My last post focused on GPU computing in Python, and especially Theano. After a bit more time working through examples, I know there are many little details which matter. One of those details is linking your blas libraries correctly.
This paper describes Theano as a CPU and GPU math compiler. Theano allows you to express mathematical expressions or models as graphs: input nodes, output nodes, operation nodes, and application nodes, which connect operations to inputs for the production of outputs. These graphs are then parsed by optimizers to try and produce a semantically equivalent graph containing fewer (or faster) operations. Finally, the operations are translated into a lower level language (depending on whether the CPU or GPU is the intended target), and that lower level code is compiled.
All of this happens under the hood, which makes Theano very powerful. If you can write down your model in NumPy, translation into Theano is straight forward, and you get a little (or a large) performance boost. Further down the line there are nice features such as profilers, debug modes, and other tools for correcting mistakes and tuning performance.

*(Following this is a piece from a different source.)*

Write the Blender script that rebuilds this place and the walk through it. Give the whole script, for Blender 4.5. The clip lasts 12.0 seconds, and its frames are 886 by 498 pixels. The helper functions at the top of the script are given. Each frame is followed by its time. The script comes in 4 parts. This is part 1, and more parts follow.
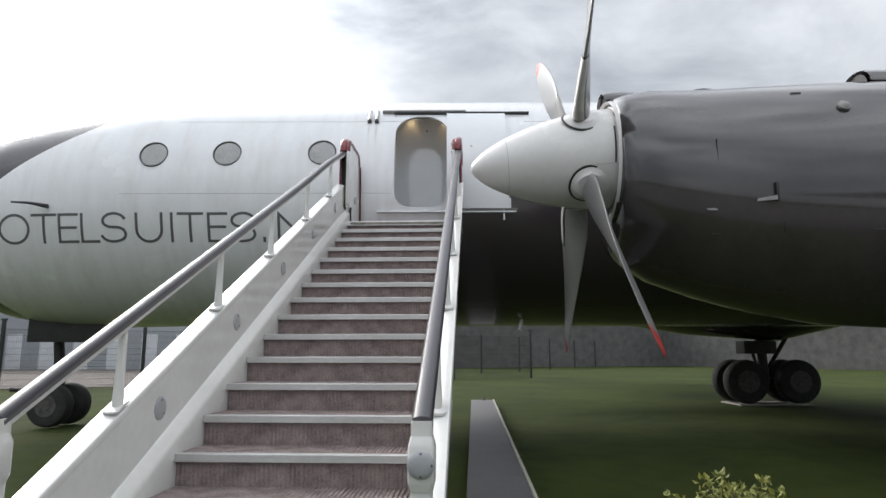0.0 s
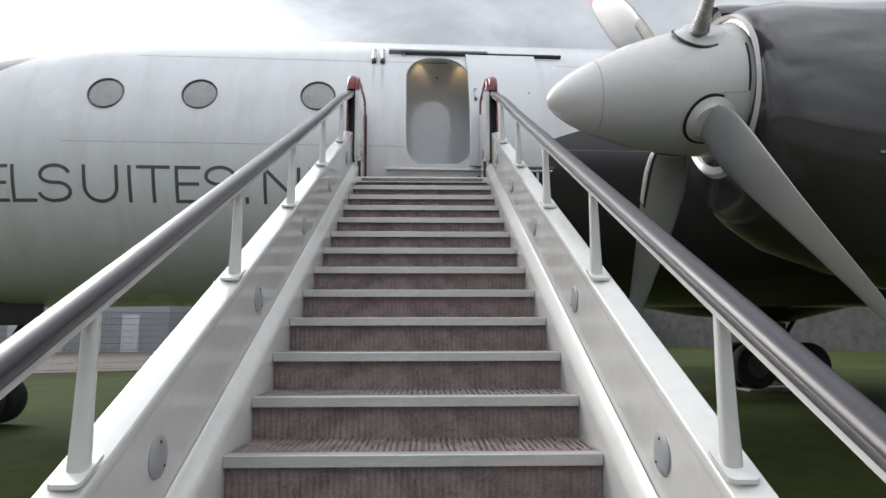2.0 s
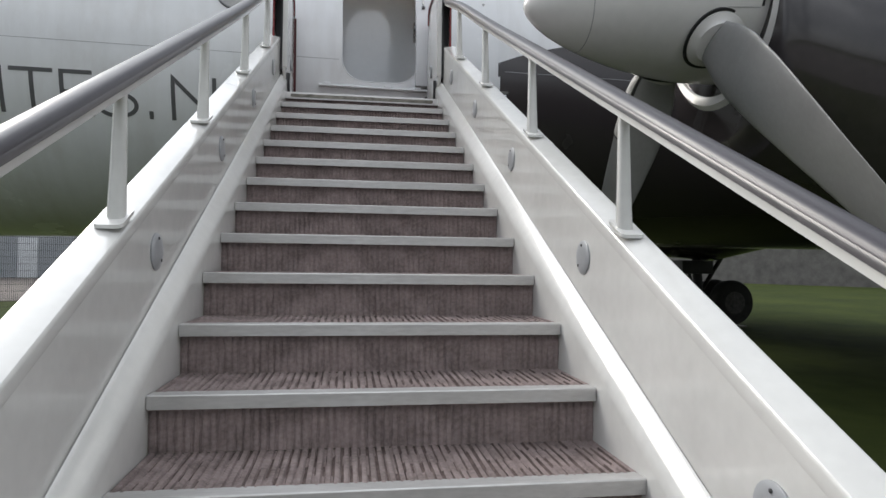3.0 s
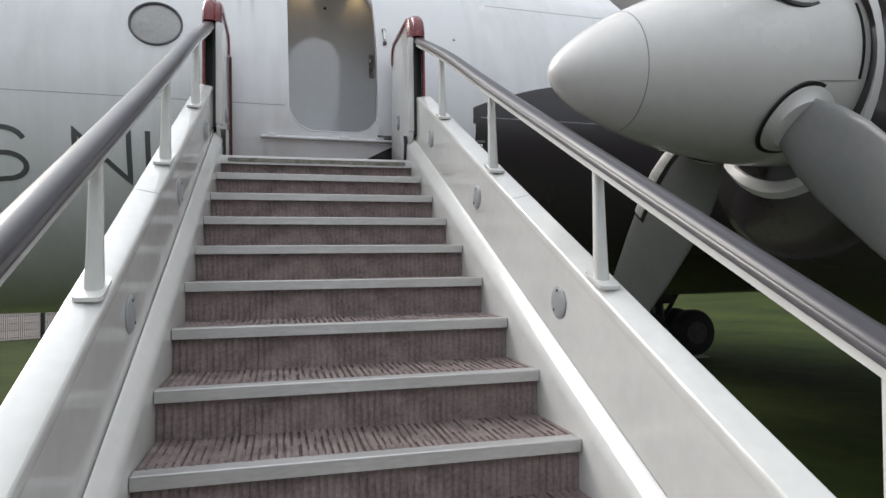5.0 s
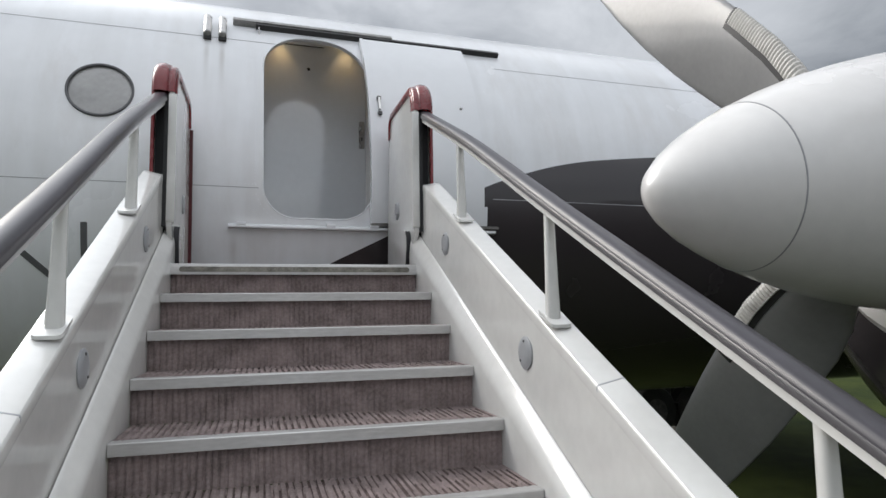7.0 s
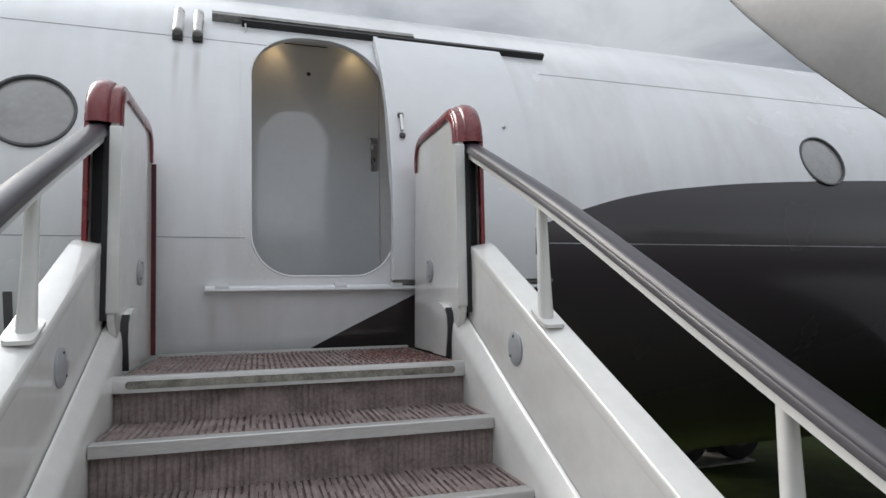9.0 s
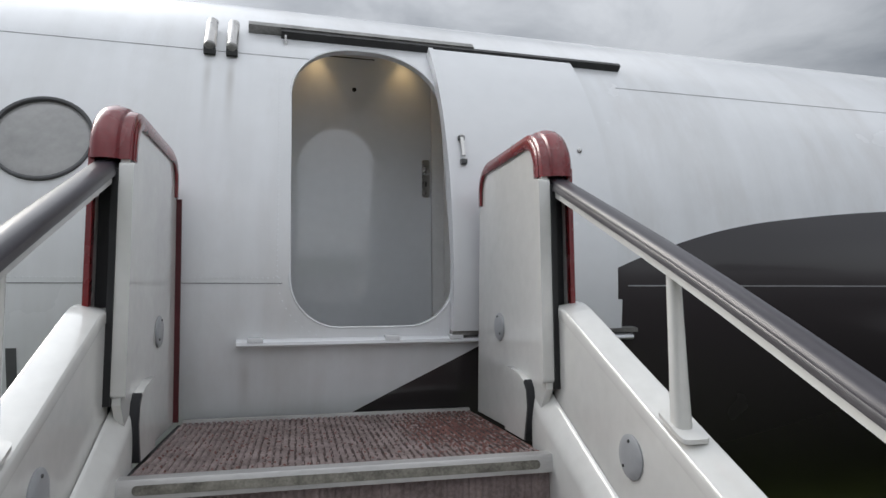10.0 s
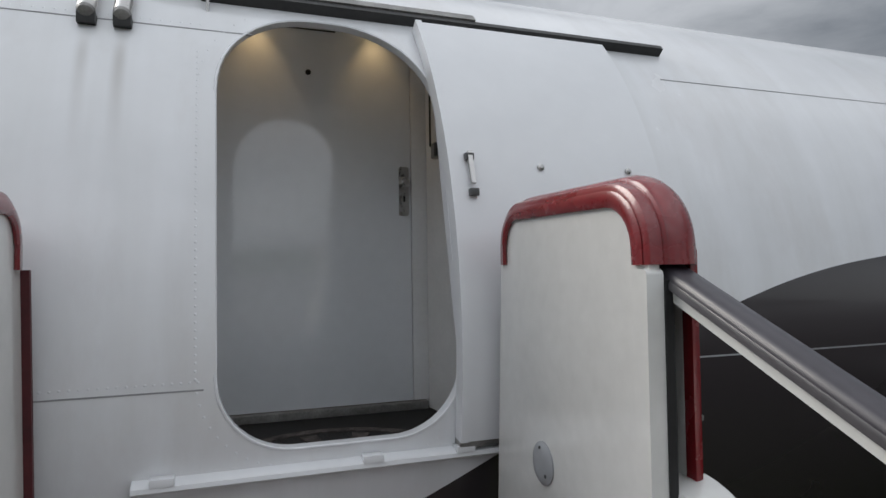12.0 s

However, none of this works very well if you can’t configure Theano to link up with BLAS libraries. Theano’s documentation is quite extensive, but it assumes you are working with an open source version of blas. I’m running on SciNet, which has an extremely fast version of BLAS called MKL, that beats every other version availble on that cluster. MKL is commercial software, so it’s understandable that the Theano docs offer little advice to help you configure your ldflags for MKL. So, if you’d like to use MKL with Theano, here are some tips:
- Use the Intel Link Line Advisor: this form will help you get an idea of what your link line should look like. The form will want you to fill out all sections, some of which may not apply to you, before making a suggestion. My advice is to do subset selection on this line, but preserve the order of the elements.
- Read the relevant docs: there is an extensive section about linking, explaining the various layers involved.
- Less can be more: if your installation of MKL built a single dynamic runtime library
libmkl_rt.so, then just try linking that with
-lmkl_rt. This should make the correct choice for interface and threading which reflect your machine.
For those running on SciNet, here’s the link line that works for me:
-L/scinet/gpc/intel/ics/composer_xe_2011_sp1.9.293/mkl/lib/intel64 -lmkl_intel_lp64 -lmkl_intel_thread -lmkl_core -lpthread -lm
Don’t forget to load the correct modules on SciNet first!